VATICAN CITY — Pope Francis has rounded out the bureau which delivers charity to the poor in the name of the Holy Father with the Oct. 12 appointment of Msgr. Diego Ravelli as office chief of the Office of Papal Charities.
He had already appointed Archbishop Konrad Krajewski, a priest of the Diocese of Lódz, Poland, to lead the charitable office as the papal almoner.
Traditionally, the papal almoner sends parchments with the papal blessing to those who request them, and with the proceeds, as well as with other offerings, he sends a “modest donation” to those in need. The papal almoner also accompanies the Pope at official appearances and during international trips.
But under Pope Francis, Archbishop Krajewski's role is about to change.
Since both Archbishop Krajewski and Msgr. Ravelli have been part of the office of the papal master of ceremonies, it appears that Pope Francis wishes to mark his pontificate with a sort of “liturgy of the poor.”

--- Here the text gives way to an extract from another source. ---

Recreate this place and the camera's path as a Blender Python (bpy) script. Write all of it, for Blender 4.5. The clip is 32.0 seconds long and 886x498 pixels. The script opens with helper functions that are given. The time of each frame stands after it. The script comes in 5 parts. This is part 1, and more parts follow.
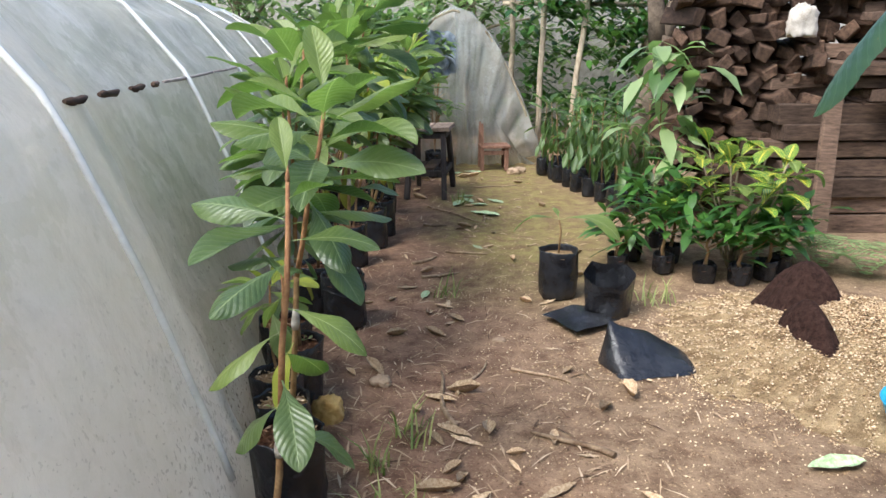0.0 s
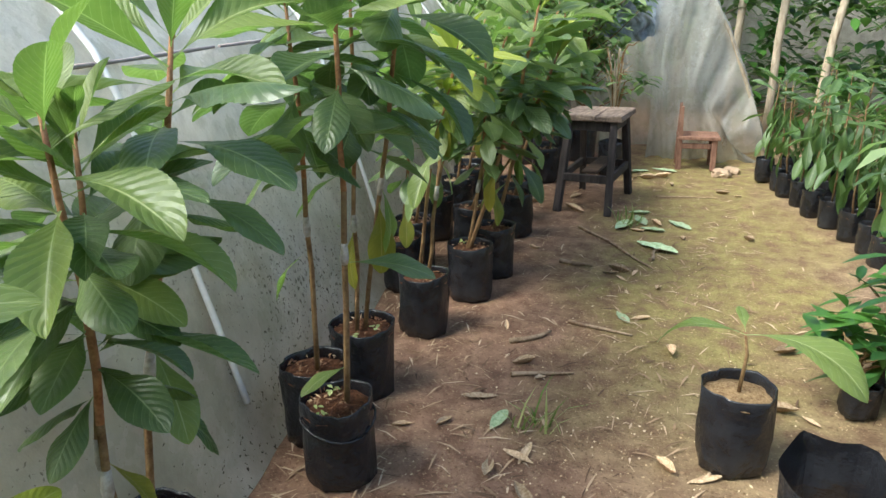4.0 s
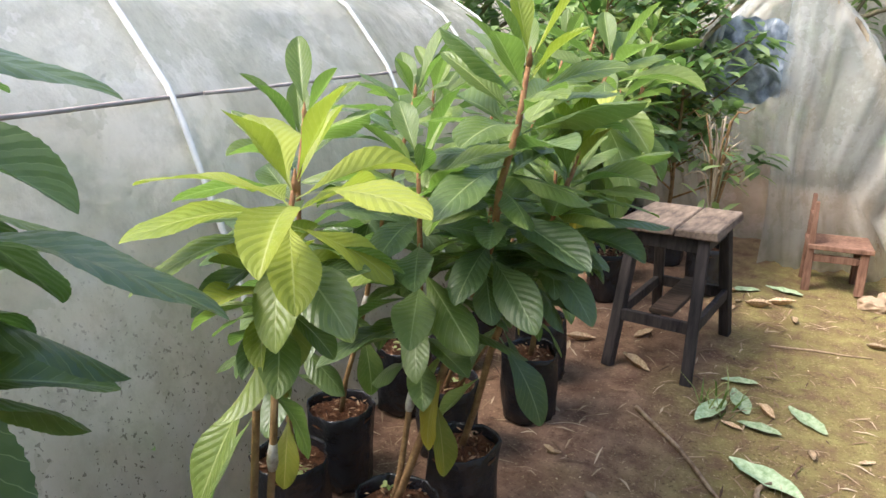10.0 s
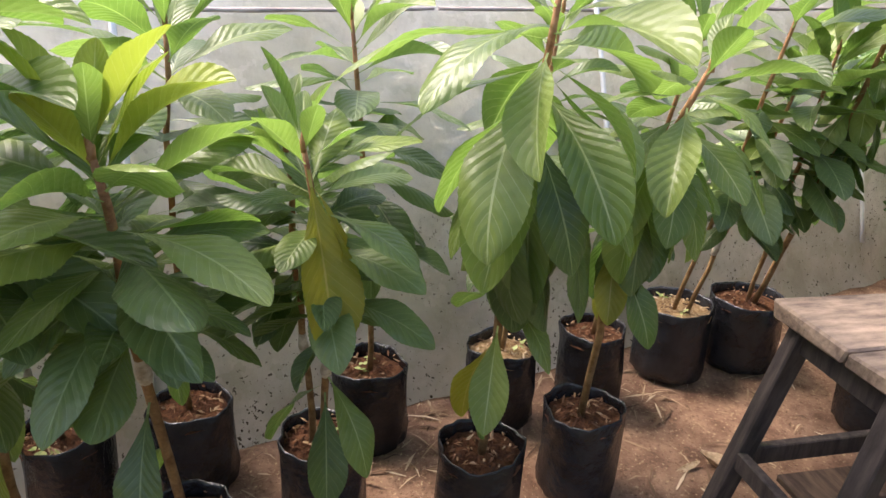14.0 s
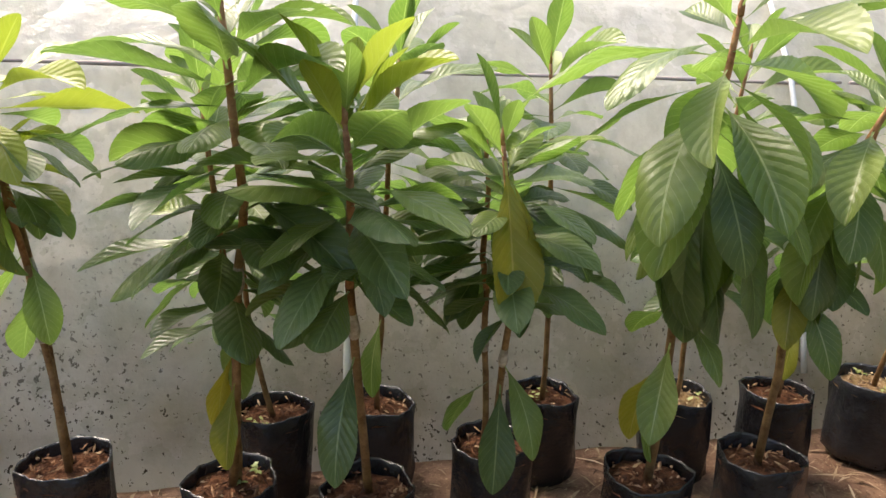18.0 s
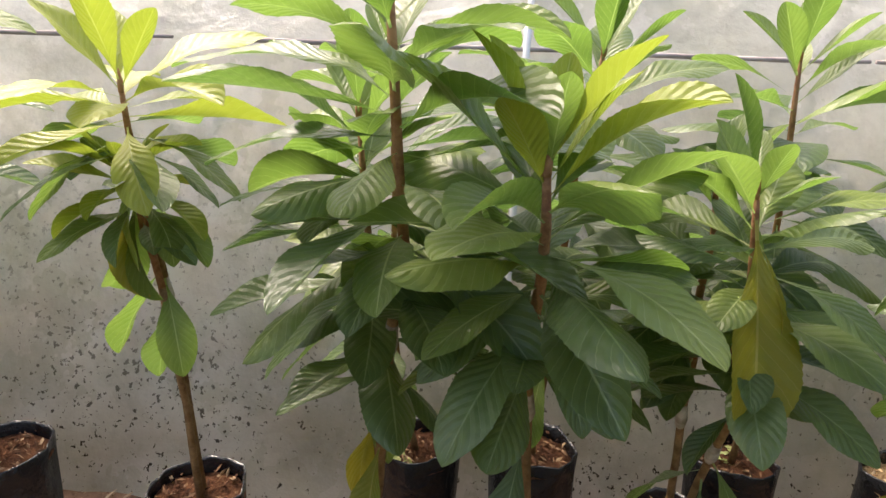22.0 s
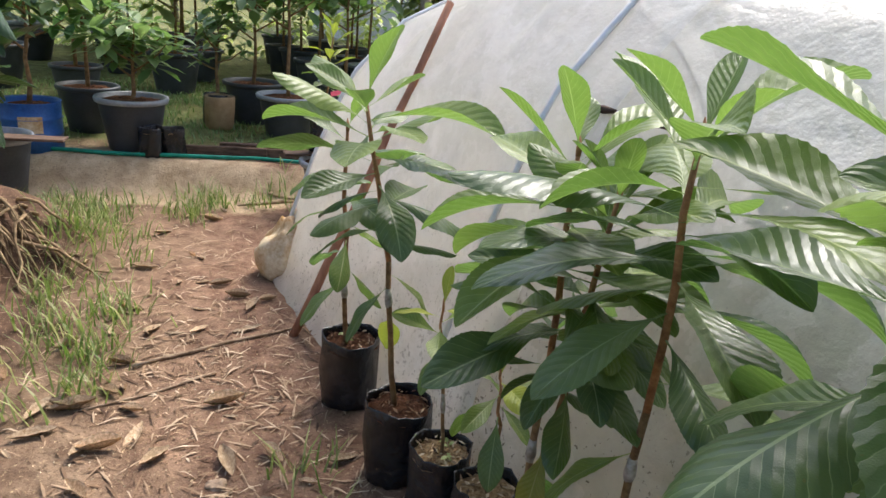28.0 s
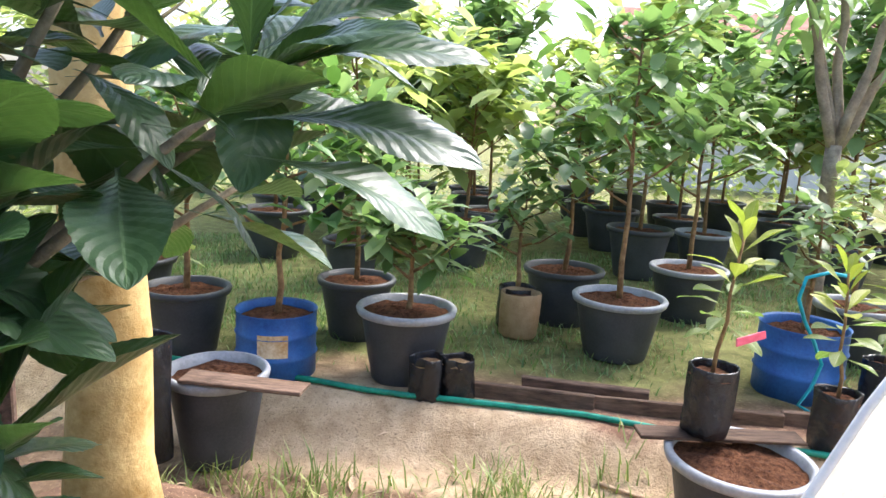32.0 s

Archbishop Krajewski recounted to L'Osservatore Romano Oct. 4 that Pope Francis immediately explained to him the way he wanted to re-design his office.
“You will not stay behind a desk signing parchments,” the Holy Father told the archbishop. “I want you always among the people. In Buenos Aires, I often went out in the evening to go find the poor. Now, I no longer can: It is difficult for me to leave the Vatican. You will do it for me.”
Through Archbishop Krajewski, Pope Francis has already sent a $270 check to an old woman from Marghera, in northern Italy, who had been robbed of the wallet containing only $73.
Pope Francis also sent his almoner to buy international phone cards to be delivered to the refugees who survived the Oct. 3 shipwreck in Lampedusa, so that they might get in touch with their families.
Archbishop Krajewski was at Lampedusa four days later, saying Mass, blessing the corpses of those who died and praying the Rosary together with Archbishop Francesco Montenegro of Agrigento and Father Stefano Nastasi, Lampedusa's parish priest.
Following that, the archbishop visited the survivors, giving them consolation from the Pope, as well as financial aid and the phone cards.
Archbishop Krajewski's activism is something new to the Office of Papal Charities.
Archbishop Guido Pozzo, who was papal almoner until Archbishop Krajewski's appointment, told L’Osservatore Romano Dec. 29 that in 2011 his office had delivered some $1.2 million in response to 7,000 requests for aid.
He explained that “the almoners' donations are of modest amount, in order to extend the aid we can give to the biggest number of people.” He also stressed that anyone's “request for financial aid must come together with a written acknowledgment of their parish priest.”
In accord with Pope Francis' mind, however, Archbishop Krajewski will not be waiting for parish priests' written acknowledgments.
He told L'Osservatore Romano that “if, for example, our office gets a request for aid to pay an electricity bill, I would go to visit that family and see with my very eyes what their conditions are.”